- **Information supplied**:
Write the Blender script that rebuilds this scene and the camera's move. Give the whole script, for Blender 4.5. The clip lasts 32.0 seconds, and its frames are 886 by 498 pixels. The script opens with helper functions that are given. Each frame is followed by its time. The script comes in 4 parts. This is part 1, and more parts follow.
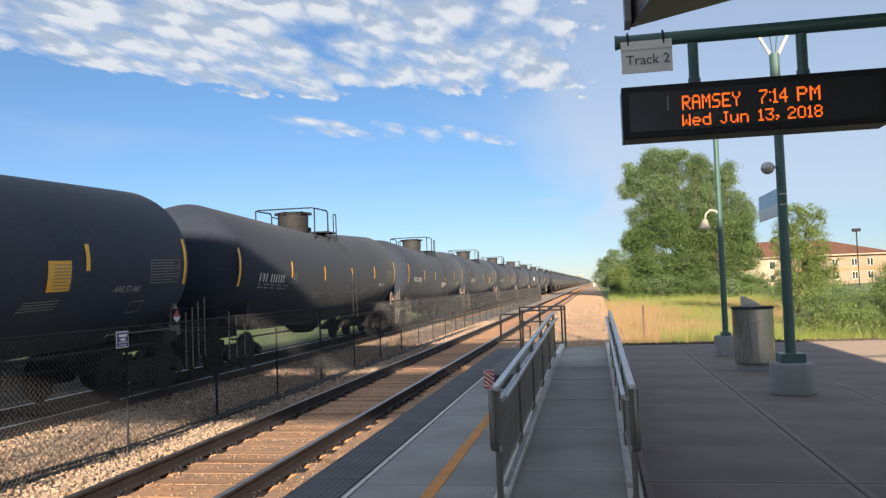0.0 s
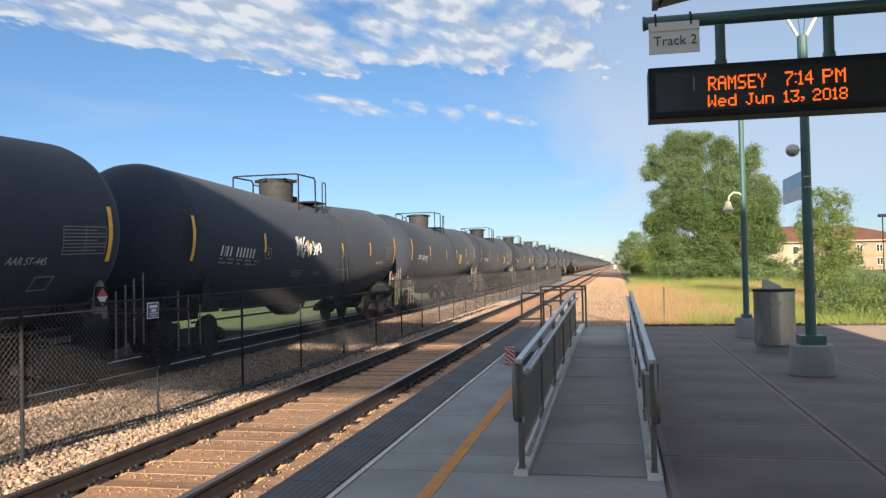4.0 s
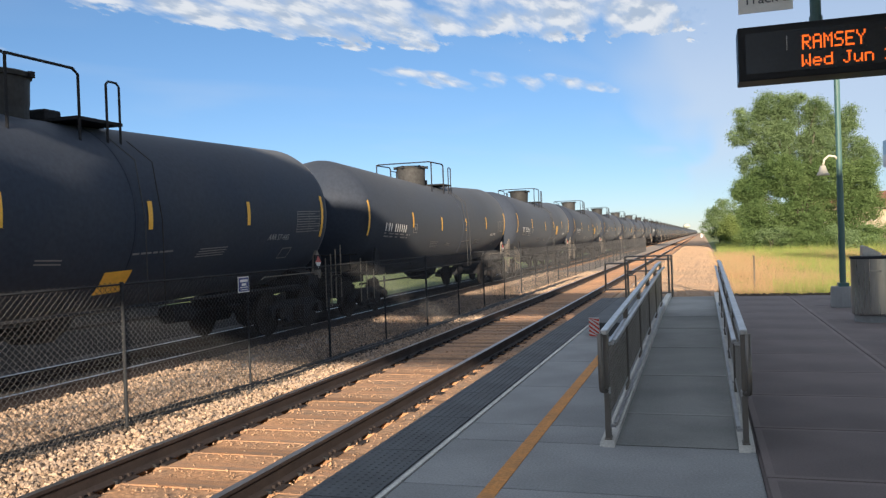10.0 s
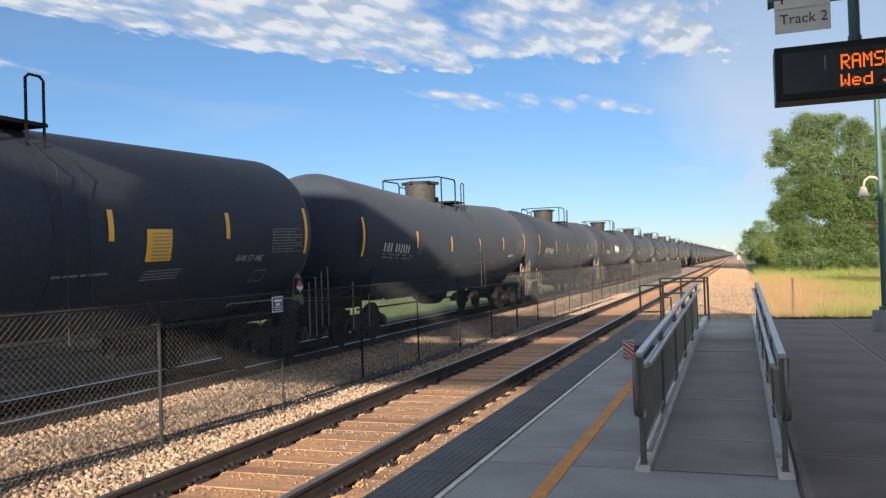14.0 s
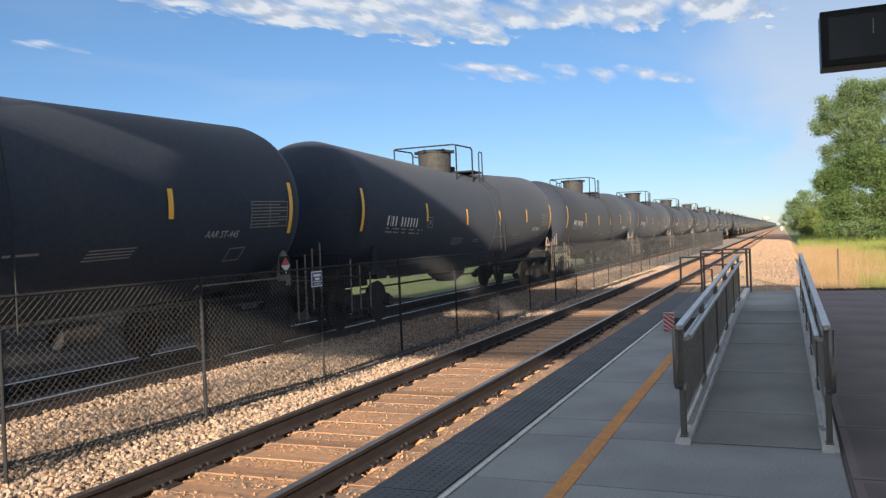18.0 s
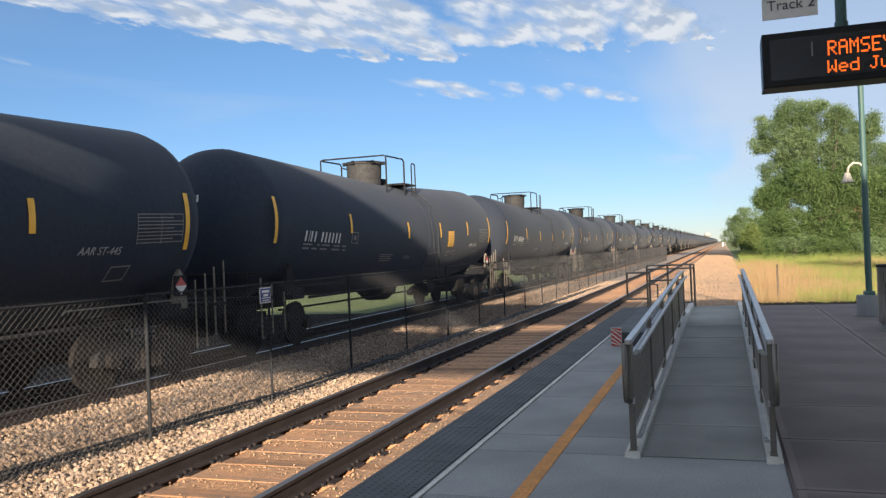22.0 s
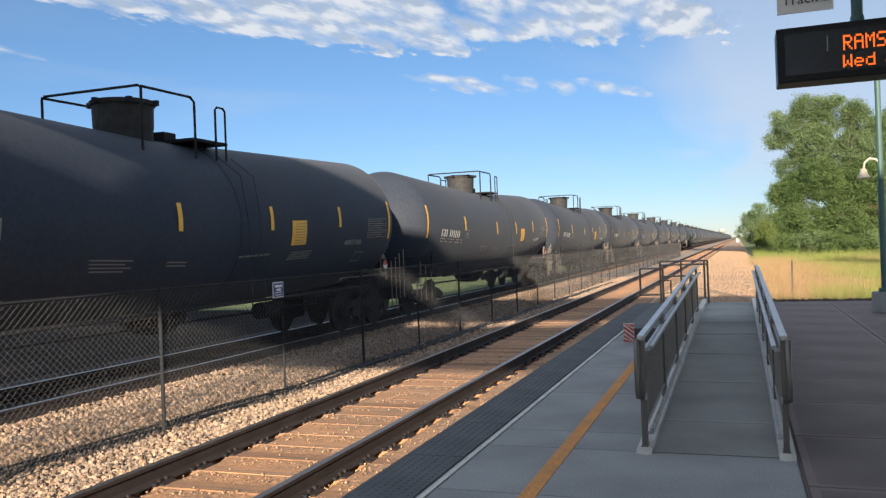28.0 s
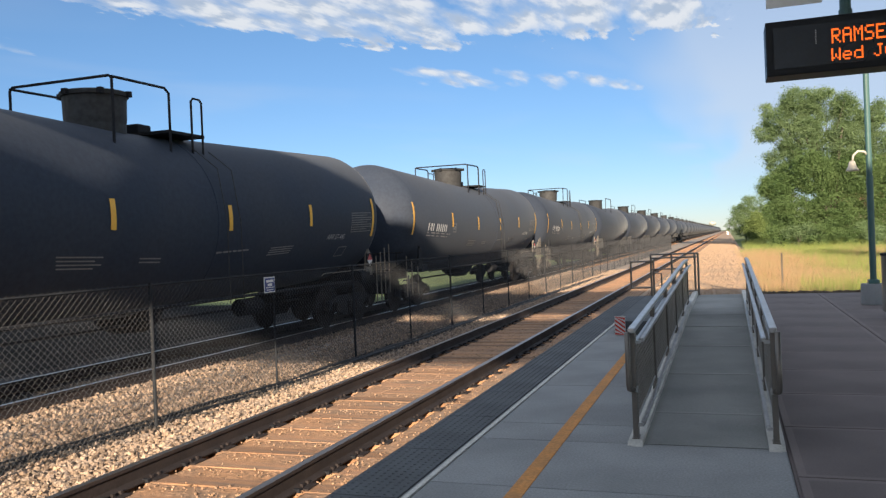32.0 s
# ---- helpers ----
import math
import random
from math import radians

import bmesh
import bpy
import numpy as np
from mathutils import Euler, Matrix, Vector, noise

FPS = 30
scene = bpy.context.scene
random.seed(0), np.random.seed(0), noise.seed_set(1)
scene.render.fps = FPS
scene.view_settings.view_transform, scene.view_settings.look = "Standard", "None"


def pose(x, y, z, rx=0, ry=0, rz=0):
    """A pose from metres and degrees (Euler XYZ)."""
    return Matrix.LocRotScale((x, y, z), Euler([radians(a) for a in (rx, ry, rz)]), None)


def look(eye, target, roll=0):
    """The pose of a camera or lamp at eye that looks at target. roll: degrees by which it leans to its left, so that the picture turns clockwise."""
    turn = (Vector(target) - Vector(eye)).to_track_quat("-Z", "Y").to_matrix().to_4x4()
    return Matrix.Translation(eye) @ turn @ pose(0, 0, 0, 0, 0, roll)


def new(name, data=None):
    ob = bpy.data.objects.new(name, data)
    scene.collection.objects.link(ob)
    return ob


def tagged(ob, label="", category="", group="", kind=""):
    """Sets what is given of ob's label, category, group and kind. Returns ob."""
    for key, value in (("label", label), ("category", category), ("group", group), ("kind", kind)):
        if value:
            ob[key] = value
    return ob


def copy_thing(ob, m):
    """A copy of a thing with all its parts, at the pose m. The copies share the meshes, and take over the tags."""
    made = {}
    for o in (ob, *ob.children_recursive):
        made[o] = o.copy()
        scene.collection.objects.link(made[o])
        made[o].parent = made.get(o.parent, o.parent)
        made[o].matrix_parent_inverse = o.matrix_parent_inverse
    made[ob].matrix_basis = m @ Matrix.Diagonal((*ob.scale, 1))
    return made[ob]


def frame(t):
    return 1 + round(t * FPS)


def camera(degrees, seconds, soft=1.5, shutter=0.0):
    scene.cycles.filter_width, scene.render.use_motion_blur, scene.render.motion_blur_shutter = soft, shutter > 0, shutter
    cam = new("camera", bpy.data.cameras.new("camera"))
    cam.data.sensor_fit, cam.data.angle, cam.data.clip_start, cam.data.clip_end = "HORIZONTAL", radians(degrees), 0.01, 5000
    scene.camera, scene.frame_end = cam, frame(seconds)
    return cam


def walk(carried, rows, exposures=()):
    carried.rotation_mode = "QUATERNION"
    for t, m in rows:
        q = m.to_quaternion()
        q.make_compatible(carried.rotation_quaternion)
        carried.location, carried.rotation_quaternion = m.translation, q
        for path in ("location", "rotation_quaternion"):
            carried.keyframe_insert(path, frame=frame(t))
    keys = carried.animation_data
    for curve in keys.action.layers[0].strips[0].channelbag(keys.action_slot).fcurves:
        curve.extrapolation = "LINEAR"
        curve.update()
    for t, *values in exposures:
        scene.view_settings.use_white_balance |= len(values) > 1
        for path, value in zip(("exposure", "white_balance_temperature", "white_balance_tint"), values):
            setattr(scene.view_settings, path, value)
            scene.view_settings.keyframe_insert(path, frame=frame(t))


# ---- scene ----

- **Problem details**:
Please transcribe the material above exactly as written. Leave the pictures out.

- **Complete output**:
Write the Blender script that rebuilds this scene and the camera's move. Give the whole script, for Blender 4.5. The clip lasts 32.0 seconds, and its frames are 886 by 498 pixels. The script opens with helper functions that are given. Each frame is followed by its time. The script comes in 4 parts. This is part 1, and more parts follow.
0.0 s
4.0 s
10.0 s
14.0 s
18.0 s
22.0 s
28.0 s
32.0 s
# ---- helpers ----
import math
import random
from math import radians

import bmesh
import bpy
import numpy as np
from mathutils import Euler, Matrix, Vector, noise

FPS = 30
scene = bpy.context.scene
random.seed(0), np.random.seed(0), noise.seed_set(1)
scene.render.fps = FPS
scene.view_settings.view_transform, scene.view_settings.look = "Standard", "None"


def pose(x, y, z, rx=0, ry=0, rz=0):
    """A pose from metres and degrees (Euler XYZ)."""
    return Matrix.LocRotScale((x, y, z), Euler([radians(a) for a in (rx, ry, rz)]), None)


def look(eye, target, roll=0):
    """The pose of a camera or lamp at eye that looks at target. roll: degrees by which it leans to its left, so that the picture turns clockwise."""
    turn = (Vector(target) - Vector(eye)).to_track_quat("-Z", "Y").to_matrix().to_4x4()
    return Matrix.Translation(eye) @ turn @ pose(0, 0, 0, 0, 0, roll)


def new(name, data=None):
    ob = bpy.data.objects.new(name, data)
    scene.collection.objects.link(ob)
    return ob


def tagged(ob, label="", category="", group="", kind=""):
    """Sets what is given of ob's label, category, group and kind. Returns ob."""
    for key, value in (("label", label), ("category", category), ("group", group), ("kind", kind)):
        if value:
            ob[key] = value
    return ob


def copy_thing(ob, m):
    """A copy of a thing with all its parts, at the pose m. The copies share the meshes, and take over the tags."""
    made = {}
    for o in (ob, *ob.children_recursive):
        made[o] = o.copy()
        scene.collection.objects.link(made[o])
        made[o].parent = made.get(o.parent, o.parent)
        made[o].matrix_parent_inverse = o.matrix_parent_inverse
    made[ob].matrix_basis = m @ Matrix.Diagonal((*ob.scale, 1))
    return made[ob]


def frame(t):
    return 1 + round(t * FPS)


def camera(degrees, seconds, soft=1.5, shutter=0.0):
    scene.cycles.filter_width, scene.render.use_motion_blur, scene.render.motion_blur_shutter = soft, shutter > 0, shutter
    cam = new("camera", bpy.data.cameras.new("camera"))
    cam.data.sensor_fit, cam.data.angle, cam.data.clip_start, cam.data.clip_end = "HORIZONTAL", radians(degrees), 0.01, 5000
    scene.camera, scene.frame_end = cam, frame(seconds)
    return cam


def walk(carried, rows, exposures=()):
    carried.rotation_mode = "QUATERNION"
    for t, m in rows:
        q = m.to_quaternion()
        q.make_compatible(carried.rotation_quaternion)
        carried.location, carried.rotation_quaternion = m.translation, q
        for path in ("location", "rotation_quaternion"):
            carried.keyframe_insert(path, frame=frame(t))
    keys = carried.animation_data
    for curve in keys.action.layers[0].strips[0].channelbag(keys.action_slot).fcurves:
        curve.extrapolation = "LINEAR"
        curve.update()
    for t, *values in exposures:
        scene.view_settings.use_white_balance |= len(values) > 1
        for path, value in zip(("exposure", "white_balance_temperature", "white_balance_tint"), values):
            setattr(scene.view_settings, path, value)
            scene.view_settings.keyframe_insert(path, frame=frame(t))


# ---- scene ----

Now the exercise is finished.